By comparison, Thailand’s richest entrepreneur, Dhanin Chearavanont, founder of food powerhouse CP Group, is worth $7.4 billion. Bhumibol’s fortune is much larger. That’s why Forbes ranks him as the world’s richest monarch. Yet Bhumibol’s biographers are at pains to point out that the CPB isn’t his personal piggybank (a separate agency handles the royal family’s private assets) and so it’s incorrect to label him as ultra-rich. The assets belong to the crown, not the individual. For now, the fortune is in Bhumibol’s hands. His anointed successor, Crown Prince Vajiralongkorn, will inherit the keys to the safe. In other words, it’s a family enterprise in which the assets are gifted to the next generation.
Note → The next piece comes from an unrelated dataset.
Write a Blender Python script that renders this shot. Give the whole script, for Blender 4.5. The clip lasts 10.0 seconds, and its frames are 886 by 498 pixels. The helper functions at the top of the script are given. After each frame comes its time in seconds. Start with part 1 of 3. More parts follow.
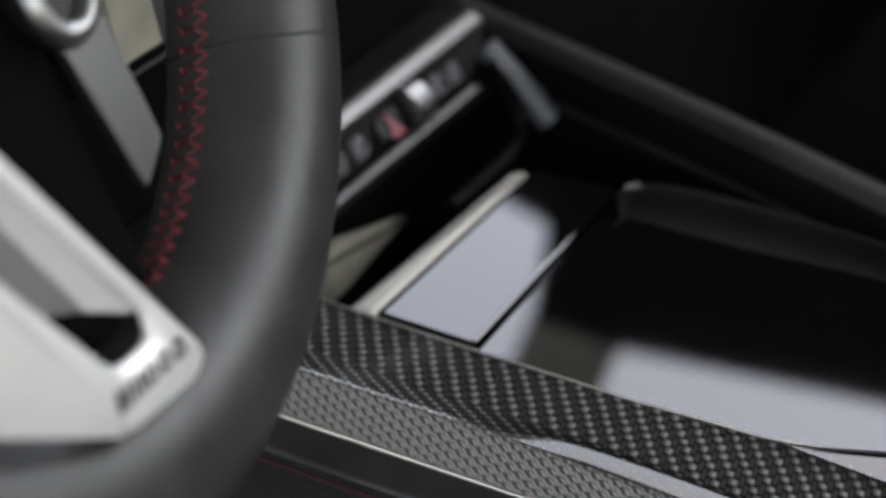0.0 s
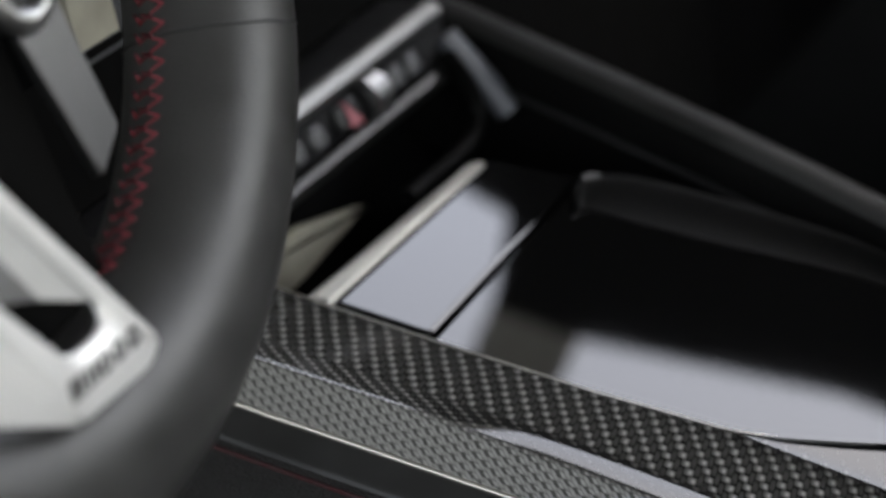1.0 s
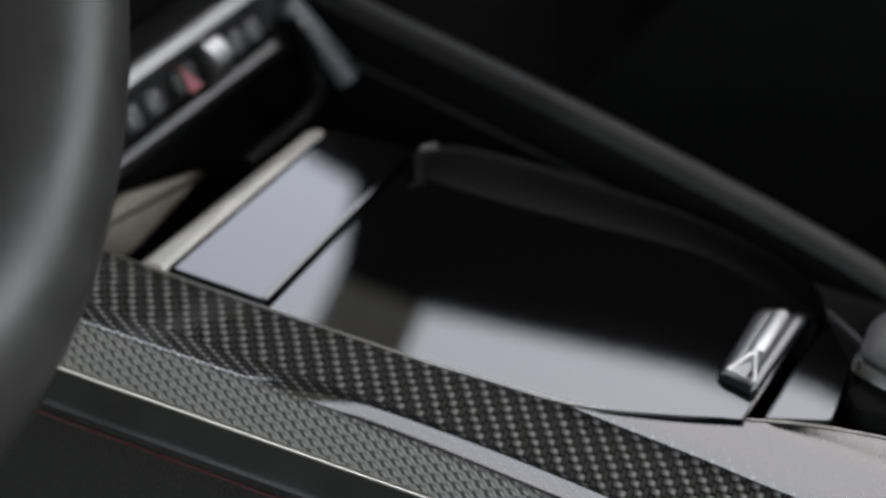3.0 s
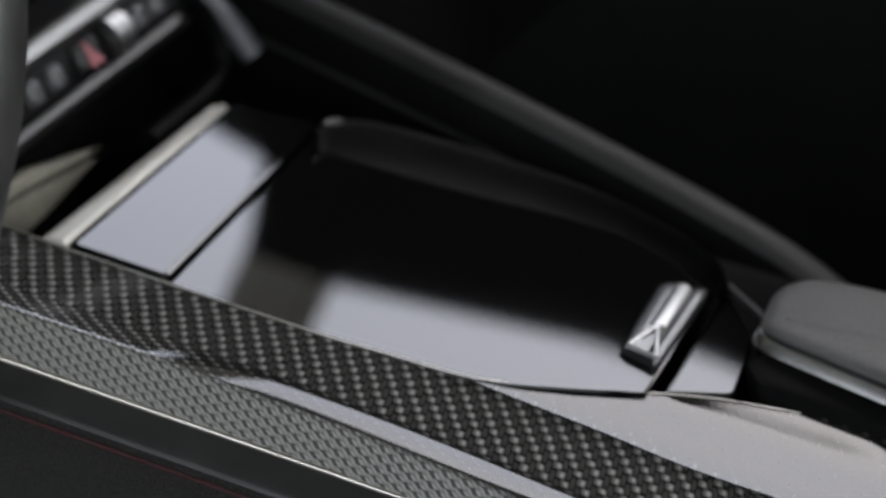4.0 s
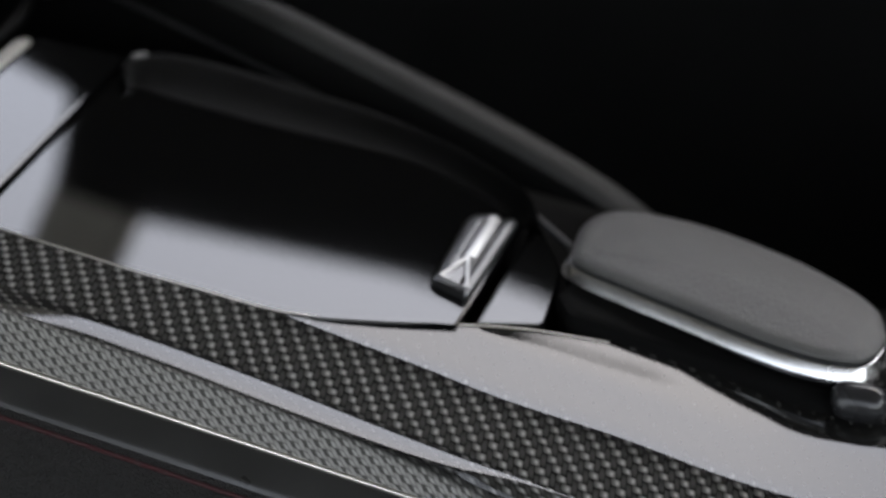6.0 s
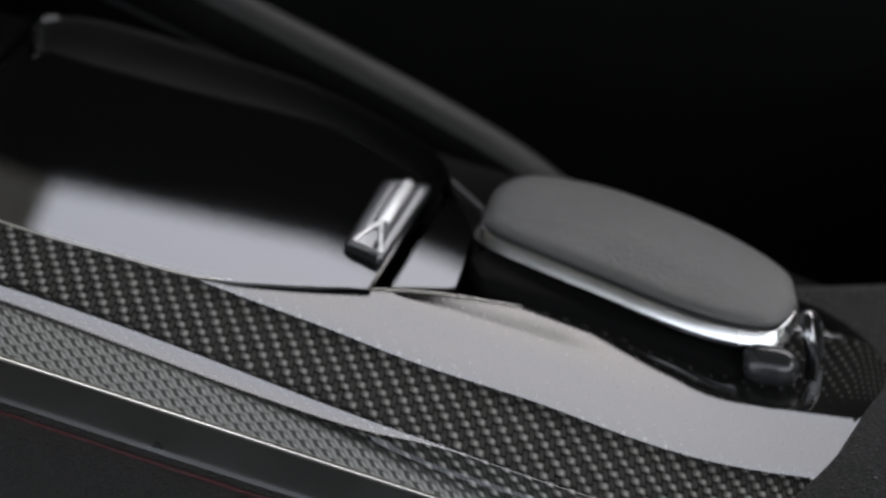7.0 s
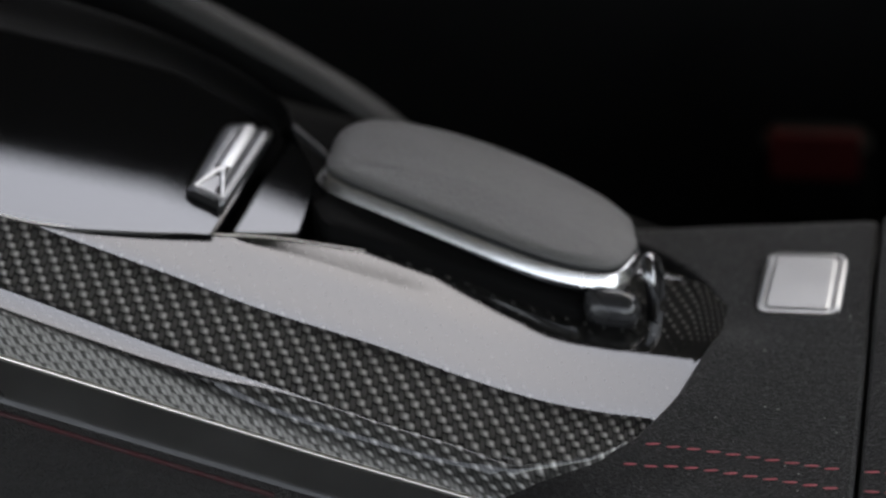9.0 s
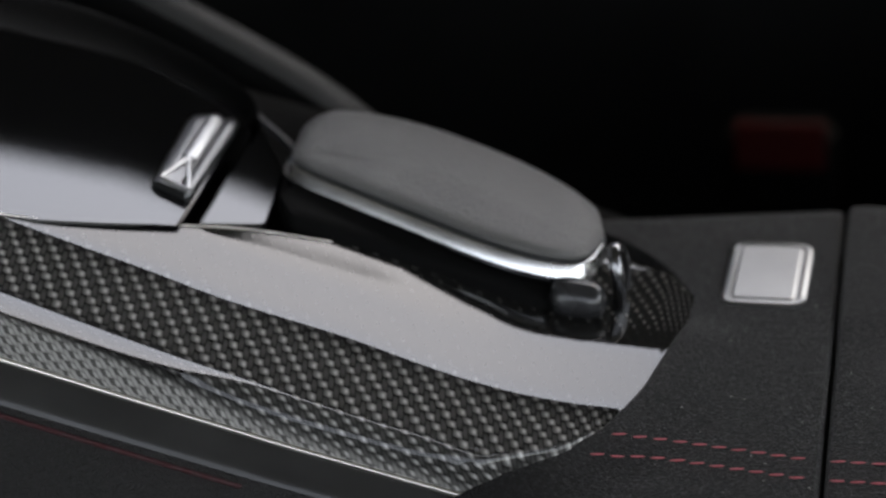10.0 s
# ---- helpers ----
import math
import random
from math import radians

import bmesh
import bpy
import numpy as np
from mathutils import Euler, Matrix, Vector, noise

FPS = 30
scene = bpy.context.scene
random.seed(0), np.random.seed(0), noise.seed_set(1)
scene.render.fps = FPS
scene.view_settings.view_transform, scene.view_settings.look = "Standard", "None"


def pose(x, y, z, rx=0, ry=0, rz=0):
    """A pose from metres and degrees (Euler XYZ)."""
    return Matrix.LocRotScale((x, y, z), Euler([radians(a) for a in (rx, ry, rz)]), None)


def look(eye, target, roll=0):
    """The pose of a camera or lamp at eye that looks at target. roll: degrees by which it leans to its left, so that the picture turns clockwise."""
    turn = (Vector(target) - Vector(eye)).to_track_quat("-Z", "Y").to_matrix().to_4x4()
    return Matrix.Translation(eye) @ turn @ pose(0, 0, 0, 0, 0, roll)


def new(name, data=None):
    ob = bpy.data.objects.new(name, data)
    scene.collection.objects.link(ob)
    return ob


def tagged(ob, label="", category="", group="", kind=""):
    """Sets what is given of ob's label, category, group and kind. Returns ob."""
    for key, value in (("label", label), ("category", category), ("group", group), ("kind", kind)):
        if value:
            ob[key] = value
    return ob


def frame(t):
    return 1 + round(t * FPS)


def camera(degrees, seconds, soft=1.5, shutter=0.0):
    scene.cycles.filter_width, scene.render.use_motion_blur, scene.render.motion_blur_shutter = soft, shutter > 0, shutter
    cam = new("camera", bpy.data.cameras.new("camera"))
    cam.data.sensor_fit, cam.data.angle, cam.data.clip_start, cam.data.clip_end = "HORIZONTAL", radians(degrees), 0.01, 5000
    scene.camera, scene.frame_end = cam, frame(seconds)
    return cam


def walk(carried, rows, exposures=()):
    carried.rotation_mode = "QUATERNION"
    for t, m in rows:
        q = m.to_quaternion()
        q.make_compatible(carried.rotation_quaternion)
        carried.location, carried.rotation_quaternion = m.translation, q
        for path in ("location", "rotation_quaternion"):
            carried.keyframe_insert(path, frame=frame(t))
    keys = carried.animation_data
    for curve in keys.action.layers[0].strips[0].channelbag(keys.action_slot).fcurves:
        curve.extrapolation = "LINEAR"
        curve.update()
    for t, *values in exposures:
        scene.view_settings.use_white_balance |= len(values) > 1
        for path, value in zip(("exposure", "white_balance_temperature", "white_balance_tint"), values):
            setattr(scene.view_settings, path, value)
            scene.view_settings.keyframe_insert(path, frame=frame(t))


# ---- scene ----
# ---- camera: a slow pan from the steering wheel back along the console ----
cam = camera(21.9, 10.0, soft=2.5)
cam.data.dof.use_dof = True
cam.data.dof.focus_distance = 0.722
cam.data.dof.aperture_fstop = 6.3
ROWS = [
    (0.0, -0.0111, -0.0061, 0.8728, 68.024, 12.075, 27.899),
    (0.5, -0.0106, -0.0057, 0.8726, 67.866, 11.957, 27.577),
    (1.0, -0.0097, -0.0051, 0.8723, 67.601, 11.516, 27.098),
    (1.5, -0.0085, -0.0043, 0.8719, 67.243, 11.153, 26.413),
    (2.0, -0.0071, -0.0035, 0.8714, 67.013, 10.098, 25.890),
    (2.5, -0.0055, -0.0026, 0.8710, 66.680, 9.597, 25.057),
    (4.0, 0.0000, 0.0000, 0.8700, 65.353, 8.452, 22.052),
    (4.5, 0.0000, 0.0000, 0.8700, 64.828, 8.050, 20.923),
    (5.0, 0.0000, 0.0000, 0.8700, 64.229, 7.658, 19.701),
    (5.5, 0.0000, 0.0000, 0.8700, 63.654, 7.301, 18.572),
    (7.0, 0.0000, 0.0000, 0.8700, 61.966, 5.920, 15.546),
    (7.5, 0.0000, 0.0000, 0.8700, 61.470, 5.450, 14.635),
    (8.0, 0.0000, 0.0000, 0.8700, 60.990, 5.041, 13.622),
    (8.5, 0.0000, 0.0000, 0.8700, 60.586, 4.702, 12.696),
    (9.0, 0.0000, 0.0000, 0.8700, 60.253, 4.340, 11.918),
    (9.5, 0.0000, 0.0000, 0.8700, 60.057, 4.118, 11.404),
    (10.0, 0.0000, 0.0000, 0.8700, 59.964, 4.011, 11.144),
]
walk(cam, [(t, pose(x, y, z, rx, ry, rz)) for t, x, y, z, rx, ry, rz in ROWS], [(0.0, 2.74, 7300, 10)])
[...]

So what exactly is the CPB? Ah, therein lies a mystery, as the book explains. “It is not part of the palace administration, nor is it a government agency, nor is it a private firm. It is a unique institution.” Got that? Crucially, the bureau pays no business tax, and nor does Thailand have a land tax. Its tax-exempt status is enshrined in law. Yet it’s not a charity or a public agency (or a sovereign wealth fund). It’s not obliged to issue an annual report. It answers only to the king, whose investment strategy isn’t up for public debate. Actually, there’s a lot about the monarchy that isn’t up for debate in Thailand, which is why dozens of people are either in prison or awaiting trial for royal defamation. In this vacuum, Bhumibol’s personality cult has assumed titanic, often absurd, proportions.
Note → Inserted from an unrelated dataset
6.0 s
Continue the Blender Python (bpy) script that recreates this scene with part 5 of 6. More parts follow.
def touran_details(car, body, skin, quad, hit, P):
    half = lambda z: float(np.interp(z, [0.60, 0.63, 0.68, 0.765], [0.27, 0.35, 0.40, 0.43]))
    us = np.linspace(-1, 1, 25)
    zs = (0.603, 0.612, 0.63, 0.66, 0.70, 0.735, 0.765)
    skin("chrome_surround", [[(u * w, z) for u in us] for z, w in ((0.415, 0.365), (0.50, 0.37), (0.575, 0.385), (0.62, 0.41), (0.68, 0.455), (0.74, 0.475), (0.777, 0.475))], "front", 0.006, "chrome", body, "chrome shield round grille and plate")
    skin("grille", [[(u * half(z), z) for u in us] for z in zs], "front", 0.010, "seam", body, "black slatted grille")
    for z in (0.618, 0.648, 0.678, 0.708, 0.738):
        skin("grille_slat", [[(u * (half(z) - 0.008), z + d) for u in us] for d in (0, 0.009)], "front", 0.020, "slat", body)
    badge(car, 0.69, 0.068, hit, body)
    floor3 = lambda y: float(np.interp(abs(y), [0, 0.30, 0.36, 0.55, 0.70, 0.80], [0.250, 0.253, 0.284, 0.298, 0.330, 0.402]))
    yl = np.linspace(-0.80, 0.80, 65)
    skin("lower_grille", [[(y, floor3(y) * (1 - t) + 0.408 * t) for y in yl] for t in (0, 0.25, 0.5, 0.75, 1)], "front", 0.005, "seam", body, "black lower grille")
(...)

One justification for the CPB’s privileged status is that its annual, tax-free income defers the cost of maintaining the monarchy. “Core expenses are covered by the revenue of 9-11 billion baht from the portfolio of assets managed by the Crown Property Bureau,” the book claims. Yet taxpayers are still on the hook for their share of palace expenses. In the 2011 budget, the Bureau of the Royal Household received $84 million. Another department got $15 million. The book notes that once security costs are factored in, the government spends around $194 million a year on the royal family and its courtiers. This is in addition to the CPB’s income (minus its costs). This implies that in an average year, the Thai crown burns through half a billion dollars.

Compare this, if you will, to the profit and loss account of European heads of state. Spain’s constitutional monarchy costs the country $12 million a year; Britain’s much larger royal family gets nearly $50 million, but remits most of its crown property income to the treasury. Last year, it made $358 million from its holdings. British taxpayers can also find out easily where their money is spent (property upkeep, administration, overseas trips, etc). Thailand is another matter entirely, as the king’s biographers note. “The CPB has begun edging towards greater transparency but there remains some way to travel.”

2 comments:

Anonymous said...

He is not the richest man but come second for richest king who served the longest. Queen Elizabeth 2nd is the richest consider to be around 4.5 trillion dollar if all asset count.

Anonymous said...

Donate that money to the poor people of Thailand. I'm pretty sure they need it more than he does. A person once told me "don't be greedy with money, give to the needy, when you leave this earth, you can't take that money with you". What use is that money when you're not doing any thing with it. "Pathetic".